Little girl in pink fairy dress, holding up a child's drawn thank you sign.

When I was a boy, my mother, brother, and I fell on hard times. For our purposes here, it doesn't matter how we got there. Suffice it to say we were crippled by a debt we didn't run up and crushed by a hope that never materialized.

In that long season of tribulation, food was sometimes in short supply. On one particular occasion, the outlook for supper had turned very bleak. The cupboards were bare; the fridge was a sepulcher. As the clocked ticked ever closer to dinner time, I could see the panic build in my mother's face. "Set the table," she said. My brother and I obeyed, mostly out of curiosity, and set up the folding card table we used for meals. Once the settings were prepared, we all sat down in silence. "Okay, let's bless the meal," came next. It was either too bold or too desperate of a plea to deny. At the time, I could not tell which. "Lord, we thank you for your goodness"... knock, knock, knock. "Stay here, boys." Answering our door at the time wasn't always a simple enterprise - we never knew what might be on the other side. Mama opened the door, cried out in a loud voice, and collapsed in the doorway. There, on the concrete stoop outside our door, were dozens and dozens of grocery bags jam-packed to the top. If you, dear reader, are incredulous at this tale then please consider how unbelievable it was to us. There were so many items that we literally could not store them all in our meager kitchenette. We meticulously unpacked each sack as children opening Christmas packages, the greatest game of show and tell I've ever played.
After the shock had settled and the wares were put away, we sat back down at that same table we had set in mime- now brimming with feast- and finished the prayer.

Fast forward to yesterday...

I picked up the kids from school and we headed to the tire shop. We had picked up a nail in the alleyway and needed a replacement. After the man looked it over and gave me an ETA, me and the kiddos started out on a search for ice cream. We landed in fro-yo heaven. A clean, cool place to sit after our long walk, each of us enjoying our own concoction. We dished about the schoolday and watched a little TV. The tire man called and said they were finished. I called an Uber to take us back. As I stood at the counter paying for the new tire, I heard a commotion in the lobby. It was my child. He was beside himself because he couldn't have any candy from one of those 25 cent machines. Full stop.

I cannot describe the admixture of sorrow and rage that I feel in those moments- the ones where the children take it all for granted. It hurts me in a way far beyond all others. "Do you not remember, child, the cool of that room that we just left, the taste of that treasure we just consumed? Do you not know, my precious one, that we just paid for a new tire that we can actually afford... for a reliable vehicle that we've already paid off?" I know they are little. I know it. But, I cannot help but feel as though this is the greatest challenge I face as a parent to kids who have plenty:

How can they be full of thankfulness when they've never known hunger?

Why should they quiver with glee at delights a dime-a-dozen?
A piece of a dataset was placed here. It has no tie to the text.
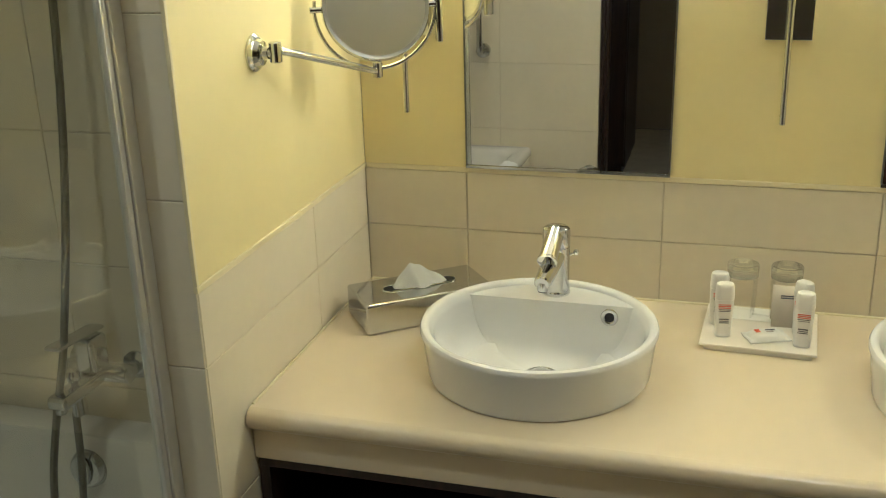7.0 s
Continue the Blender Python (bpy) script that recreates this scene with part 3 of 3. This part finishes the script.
# ---- mirrors and lamps over the vanity ----
def wall_mirror(x0, x1, label):
    t = thing("wall_mirror", (x0, -0.001, TOP + 0.0125), label, "mirror", "vanity mirrors")
    w, h = x1 - x0, 1.02
    part("glass", box(0.004, w - 0.004, -0.006, -0.001, 0.008, h), MIRROR, t)
    part("bottom_rail", box(0, w, -0.010, -0.0005, 0, 0.0075, 0.001), CHROME, t)
    part("edge_strip", box(0, 0.0035, -0.008, -0.0005, 0.008, h, 0.0005), HOSE, t)
    part("edge_strip", box(w - 0.0035, w, -0.008, -0.0005, 0.008, h, 0.0005), HOSE, t)


wall_mirror(0.251, 0.713, "tall frameless wall mirror over the tissue box and basin")
wall_mirror(1.14, 1.602, "tall frameless wall mirror by the side wall")


def wall_lamp(x, label):
    t = thing("wall_lamp", (x, -0.001, 1.11), label, "wall lamp", "vanity wall lamps")
    plate = part("back_plate", box(-0.046, 0.046, -0.022, -0.001, 0.165, 0.255, 0.0015), CHROME, t, "square mirror-chrome back plate")
    part("arm", rod((0, -0.022, 0.21), (0, -0.055, 0.21), 0.006), CHROME, plate)
    part("stem", rod((0, -0.06, 0), (0, -0.06, 0.39), 0.0062), CHROME, t)
    part("cup", lathe([(0, 0.384), (0.034, 0.384), (0.036, 0.386), (0.037, 0.462), (0.034, 0.462), (0.033, 0.39), (0, 0.39)], 36, m=Matrix.Translation((0, -0.06, 0))), CHROME, t)
    part("shade", lathe([(0, 0.40), (0.03, 0.40), (0.0305, 0.66), (0.026, 0.668), (0, 0.668)], 32, m=Matrix.Translation((0, -0.06, 0))), OPAL, t, "glowing opal glass cylinder")


wall_lamp(0.131, "chrome wall lamp with lit opal glass in the corner")
wall_lamp(1.737, "chrome wall lamp with lit opal glass by the side wall")
wall_lamp(0.934, "chrome wall lamp with lit opal glass between the mirrors")

for sx2, sy2 in SPOTS:
    t = thing("ceiling_spot", (sx2, sy2, CEILZ), "small lit recessed ceiling spot", "ceiling spot", "ceiling spots")
    part("ring", lathe([(0.04, -0.0005), (0.052, -0.0005), (0.05, -0.006), (0.04, -0.008)], 32), CHROME, t)
    part("lens", lathe([(0, -0.004), (0.0395, -0.004)], 28), SPOTGLOW, t)

# shaving mirror on its arm
sm = thing("shaving_mirror", (0, 0, 0), "round chrome shaving mirror on a hinged wall arm", "shaving mirror")
fy, fz = -0.53, 1.315
part("wall_rose", lathe([(0, 0), (0.034, 0), (0.034, 0.004), (0.029, 0.009), (0.026, 0.010), (0.022, 0.018), (0.012, 0.021), (0.010, 0.03), (0, 0.03)], 36, m=aim((0.0008, fy, fz), (1, fy, fz))), CHROME, sm)
part("knuckle", rod((0.042, fy + 0.004, fz - 0.017), (0.042, fy + 0.004, fz + 0.02), 0.0115), CHROME, sm)
part("neck", rod((0.028, fy, fz), (0.045, fy + 0.004, fz), 0.008), CHROME, sm)
mc = Vector((0.147, -0.280, 1.368))
armend = Vector((0.149, -0.289, 1.243))
part("arm", rod((0.042, fy + 0.004, fz + 0.006), armend, 0.0075), CHROME, sm)
part("arm_end", rod(armend - Vector((0, 0, 0.012)), armend + Vector((0, 0, 0.018)), 0.010), CHROME, sm)
face = aim(mc, mc + Vector((0.46, -0.87, 0.34)))
head = part("mirror_rim", lathe([(0.098, 0.010), (0.105, 0.011), (0.107, 0.006), (0.107, -0.006), (0.105, -0.011), (0.098, -0.010), (0.096, 0.0)], 64, m=face), CHROME, sm)
part("mirror_glass", lathe([(0, 0.0095), (0.0985, 0.0095)], 64, m=face), MIRROR, head)
part("mirror_glass", lathe([(0, -0.0095), (0.0985, -0.0095)], 64, m=face), MIRROR, head)
right = Vector((0.87, 0.49, 0)).normalized()
ringpts = [mc + 0.121 * (math.cos(radians(a)) * right + math.sin(radians(a)) * Vector((0, 0, 1))) for a in range(-188, 9, 7)]
part("yoke", tube(ringpts, 0.004, 10), CHROME, sm)
for s in (-1, 1):
    part("pivot", rod(mc + right * 0.106 * s, mc + right * 0.130 * s, 0.0065), CHROME, sm)

clamp = box(-0.006, 0.006, -0.012, 0.012, -0.075, 0.012, 0.003)
clamp.transform(Matrix.Translation(mc + right * 0.127) @ pose(0, 0, 0, 0, 0, math.degrees(math.atan2(right.y, right.x))))
part("bracket", clamp, CHROME, sm, "flat chrome tilt bracket")

# ---- tissue box ----
tb = thing("tissue_box", (0.186, -0.186, COUNTER + 0.0006), "flat polished steel tissue box with a tissue standing out", "tissue box", rz=38)
L, W2, HB = 0.149, 0.072, 0.07
part("case", box(-L, L, -W2, W2, 0, HB, 0.006, 4), CHROME, tb)
slot = part("slot", prism(rounded_rect(-0.085, 0.085, -0.016, 0.016, 0.0155, 8), HB + 0.0003, HB + 0.0008), BLACK, tb)
part("slot_rim", tube([(x, y, HB + 0.001) for x, y in rounded_rect(-0.086, 0.086, -0.017, 0.017, 0.0165, 8)], 0.0012, 6, closed=True), CHROME, slot)
tis = bmesh.new()
nu, nw = 26, 12
rows = []
for i in range(nu + 1):
    u = i / nu
    row = []
    for j in range(nw + 1):
        v = j / nw * 2 - 1
        peak = 0.050 * min(u / 0.36, (1 - u) / 0.64) ** 0.8
        x = -0.062 + 0.125 * u
        spread = (0.006 + 0.030 * math.sin(math.pi * u))
        y = v * spread + 0.012 * peak / 0.05 + 0.003 * math.sin(14 * u + 2 * v)
        z = HB + 0.001 + peak * (1 - abs(v) ** 0.9) + 0.006 * noise.noise((u * 6, v * 3, 2.2)) * math.sin(math.pi * u) + 0.001
        row.append(tis.verts.new((x, y, max(z, HB + 0.0012))))
    rows.append(row)
for a, b in zip(rows, rows[1:]):
    for j in range(nw):
        tis.faces.new((a[j], a[j + 1], b[j + 1], b[j]))
bmesh.ops.solidify(tis, geom=tis.faces[:], thickness=0.0006)
part("tissue", tis, PAPER, tb, "white paper tissue, pulled up to a peak")

# ---- tray with toiletries ----
TZ = COUNTER + 0.0006
tray = thing("toiletry_tray", (0.921, -0.14, TZ), "thin frosted white acrylic tray on the counter", "tray", rz=-3)
part("plate", box(-0.115, 0.115, -0.108, 0.108, 0.008, 0.014, 0.002), FROST, tray)
part("front_foot", box(-0.105, 0.105, -0.104, -0.096, 0, 0.0078), FROST, tray)
part("back_foot", box(-0.105, 0.105, 0.096, 0.104, 0, 0.0078), FROST, tray)
PZ = TZ + 0.0146


def bottle(x, y, rz, label):
    t = thing("toiletry_bottle", (x, y, PZ), label, "bottle", "toiletry bottles", rz)
    body = loft([[(px, py, z) for px, py in rounded_rect(-w, w, -d, d, min(w, d) * 0.8, 5)] for w, d, z in
                 ((0.015, 0.0095, 0), (0.0165, 0.011, 0.0015), (0.0175, 0.0115, 0.02), (0.0185, 0.012, 0.06), (0.019, 0.0122, 0.082))])
    part("body", body, BOTTLE, t)
    cap = loft([[(px, py, z) for px, py in rounded_rect(-w, w, -d, d, min(w, d) * 0.8, 5)] for w, d, z in
                ((0.019, 0.0122, 0.0825), (0.0195, 0.0125, 0.084), (0.0185, 0.012, 0.108), (0.0165, 0.0108, 0.115), (0.012, 0.008, 0.1175), (0.004, 0.003, 0.118))])
    part("cap", cap, BOTTLE, t)
    for z, w, h, m in ((0.072, 0.0125, 0.0016, INK_RED), (0.0685, 0.0125, 0.0016, INK_RED), (0.065, 0.0125, 0.0014, INK_RED), (0.0615, 0.012, 0.001, INK_DARK), (0.058, 0.011, 0.0008, INK_DARK),
                       (0.040, 0.0095, 0.002, INK_DARK), (0.036, 0.0095, 0.0009, INK_DARK), (0.032, 0.010, 0.0013, INK_DARK)):
        part("print", box(-w, w, -0.0128, -0.0116, z, z + h), m, t)
    return t


bottle(0.846, -0.195, 8, "white toiletry bottle with red lettering, tray corner")
bottle(0.834, -0.135, 6, "white toiletry bottle with red lettering, behind another")
bottle(1.002, -0.214, -6, "white toiletry bottle with red lettering, by the soap")
bottle(1.002, -0.155, -30, "white toiletry bottle with red lettering, turned aside")

soap = thing("soap_sachet", (0.934, -0.190, PZ), "white wrapped soap with crimped ends on the tray", "soap", rz=22)
sb = bmesh.new()
bmesh.ops.create_grid(sb, x_segments=24, y_segments=14, size=1)
for v in sb.verts:
    u, w = v.co.x, v.co.y
    pad = max(0, 1 - (abs(u) / 0.80) ** 6) * max(0, 1 - abs(w) ** 5)
    v.co = Vector((0.044 * u, 0.025 * w, 0.004 + 0.011 * pad + 0.0012 * noise.noise((u * 4, w * 4, 1)) + 0.001 * math.sin(40 * w) * (1 - pad)))
bmesh.ops.solidify(sb, geom=sb.faces[:], thickness=0.003)
part("wrapper", sb, BOTTLE, soap)
for x, y, w, h, m in ((-0.024, 0.004, 0.010, 0.006, INK_RED), (-0.024, -0.003, 0.010, 0.004, INK_RED), (-0.002, 0.004, 0.02, 0.0022, INK_DARK), (-0.002, -0.005, 0.014, 0.004, CARD)):
    part("print", box(x, x + w, y, y + h, 0.0152, 0.0165), m, soap)

card = thing("folded_card", (0.978, -0.128, PZ), "small folded grey-beige card standing on the tray", "card", rz=2)
cb = box(-0.035, 0.035, -0.0006, 0.0006, 0, 0.088)
cb.transform(pose(0, 0, 0, -12, 0, 0))
part("front_leaf", cb, CARD, card)
cb = box(-0.035, 0.035, -0.0006, 0.0006, 0, 0.088)
cb.transform(pose(0, 0.038, 0, 12, 0, 0))
part("back_leaf", cb, CARD, card)
for z, w in ((0.066, 0.016), (0.061, 0.013)):
    pb = box(-0.018, -0.018 + 2 * w, -0.0012, -0.0007, z, z + 0.0025)
    pb.transform(pose(0, 0, 0, -12, 0, 0))
    part("print", pb, INK_DARK, card)


def tumbler(x, y):
    t = thing("tumbler", (x, y, PZ + 0.001), "clear drinking glass standing upside down on paper", "glass", "upturned glasses")
    part("wall", lathe([(0.0285, 0), (0.030, 0.0005), (0.0315, 0.03), (0.0325, 0.090), (0.0308, 0.090), (0.0298, 0.03), (0.0285, 0)], 40), TUMBLER, t)
    part("base", lathe([(0, 0.094), (0.024, 0.093), (0.0305, 0.0902), (0.0327, 0.0902), (0.0335, 0.113), (0.032, 0.117), (0.028, 0.1175), (0.024, 0.114), (0, 0.113)], 40), TUMBLER_BASE, t, "thick greenish glass base")


tumbler(0.88, -0.075)
tumbler(0.97, -0.072)
mats = thing("paper_doily", (0.915, -0.075, PZ), "white paper coaster under the upturned glasses", "coaster", rz=-3)
part("paper", box(-0.1, 0.085, -0.032, 0.038, 0, 0.0008), PAPER, mats)
fold_bm = prism([(-0.012, -0.03), (0.03, -0.03), (0.025, 0.002), (-0.01, 0.004)], 0, 0.001)
fold_bm.transform(pose(0, -0.002, 0.001, 55, 0, 0))
part("folded_edge", fold_bm, PAPER, mats)

# ---- the tiles, last ----
bpy.context.view_layer.update()
lay_tiles()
I don't know the answer, in sum. But I do know this part- I am assured of this one thing:

You MUST, at some crucial juncture, introduce your child to suffering.
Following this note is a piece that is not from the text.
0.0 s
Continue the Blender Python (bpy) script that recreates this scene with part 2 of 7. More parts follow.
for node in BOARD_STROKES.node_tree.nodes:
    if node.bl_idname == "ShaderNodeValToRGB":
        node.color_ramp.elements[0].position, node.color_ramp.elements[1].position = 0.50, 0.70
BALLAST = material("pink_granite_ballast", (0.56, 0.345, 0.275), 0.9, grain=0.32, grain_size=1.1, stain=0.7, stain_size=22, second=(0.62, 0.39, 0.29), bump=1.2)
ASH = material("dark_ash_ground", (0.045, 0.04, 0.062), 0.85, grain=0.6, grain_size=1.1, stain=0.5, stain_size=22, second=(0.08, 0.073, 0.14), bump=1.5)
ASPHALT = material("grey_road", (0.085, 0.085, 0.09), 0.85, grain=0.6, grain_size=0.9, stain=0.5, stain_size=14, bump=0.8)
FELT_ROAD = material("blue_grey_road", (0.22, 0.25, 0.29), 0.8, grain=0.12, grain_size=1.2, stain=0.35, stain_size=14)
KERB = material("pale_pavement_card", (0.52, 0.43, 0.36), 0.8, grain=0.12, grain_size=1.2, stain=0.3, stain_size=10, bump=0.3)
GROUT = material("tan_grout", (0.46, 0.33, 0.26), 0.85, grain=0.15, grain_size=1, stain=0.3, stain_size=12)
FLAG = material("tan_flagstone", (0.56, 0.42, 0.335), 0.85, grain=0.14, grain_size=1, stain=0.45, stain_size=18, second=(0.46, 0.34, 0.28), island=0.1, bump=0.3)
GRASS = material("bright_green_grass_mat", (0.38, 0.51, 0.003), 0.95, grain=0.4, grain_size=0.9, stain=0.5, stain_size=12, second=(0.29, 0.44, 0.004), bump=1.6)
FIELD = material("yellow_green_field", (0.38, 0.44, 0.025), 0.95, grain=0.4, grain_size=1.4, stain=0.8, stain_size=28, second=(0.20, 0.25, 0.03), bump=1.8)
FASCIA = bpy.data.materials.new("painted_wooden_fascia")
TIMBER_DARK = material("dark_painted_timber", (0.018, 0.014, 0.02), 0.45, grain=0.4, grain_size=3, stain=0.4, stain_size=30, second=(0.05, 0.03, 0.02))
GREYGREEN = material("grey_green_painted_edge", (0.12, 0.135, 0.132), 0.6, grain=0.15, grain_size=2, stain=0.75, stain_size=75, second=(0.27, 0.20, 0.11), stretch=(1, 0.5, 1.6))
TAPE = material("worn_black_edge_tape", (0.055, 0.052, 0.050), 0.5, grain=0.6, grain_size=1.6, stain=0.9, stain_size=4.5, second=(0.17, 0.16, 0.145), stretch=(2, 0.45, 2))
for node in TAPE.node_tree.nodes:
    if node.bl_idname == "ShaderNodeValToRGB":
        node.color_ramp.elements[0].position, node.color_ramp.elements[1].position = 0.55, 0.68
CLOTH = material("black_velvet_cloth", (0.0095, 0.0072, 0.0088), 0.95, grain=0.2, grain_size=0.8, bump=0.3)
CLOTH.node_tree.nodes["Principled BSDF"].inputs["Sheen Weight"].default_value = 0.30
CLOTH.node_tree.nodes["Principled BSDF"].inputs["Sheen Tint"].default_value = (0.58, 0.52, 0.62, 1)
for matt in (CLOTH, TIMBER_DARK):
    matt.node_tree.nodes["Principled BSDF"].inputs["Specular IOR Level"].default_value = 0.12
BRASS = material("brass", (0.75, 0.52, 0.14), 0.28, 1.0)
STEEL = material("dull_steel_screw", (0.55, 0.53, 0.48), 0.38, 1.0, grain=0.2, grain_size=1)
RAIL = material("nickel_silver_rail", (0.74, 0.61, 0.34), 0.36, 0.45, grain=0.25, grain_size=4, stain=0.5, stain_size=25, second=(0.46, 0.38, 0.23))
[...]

Whether they are visited by it personally or are exposed to it in the plight of others around them- it is a necessary ingredient for rendering souls who are attuned to gratitude. It is a complicated business, a riddle with which all parents must wrestle, how to protect their innocence and protect them from it, all at once. I proffer no great strategic insight, only this final observation:

A little boy crying at a vending machine for the next treasure, the latest gotten good already fallen dead in his mouth.

...This is a grand metaphor for the bottomlessness and insatiability of the thankless heart.

Greed and ingratitude are the greatest sorts of poverty. They render you hungry again in the time it takes to put down your fork.

I don't want to teach my kids gratefulness just so they can be good. I want to teach them to be grateful so that no matter how much they have (or don't have), they will never be truly poor.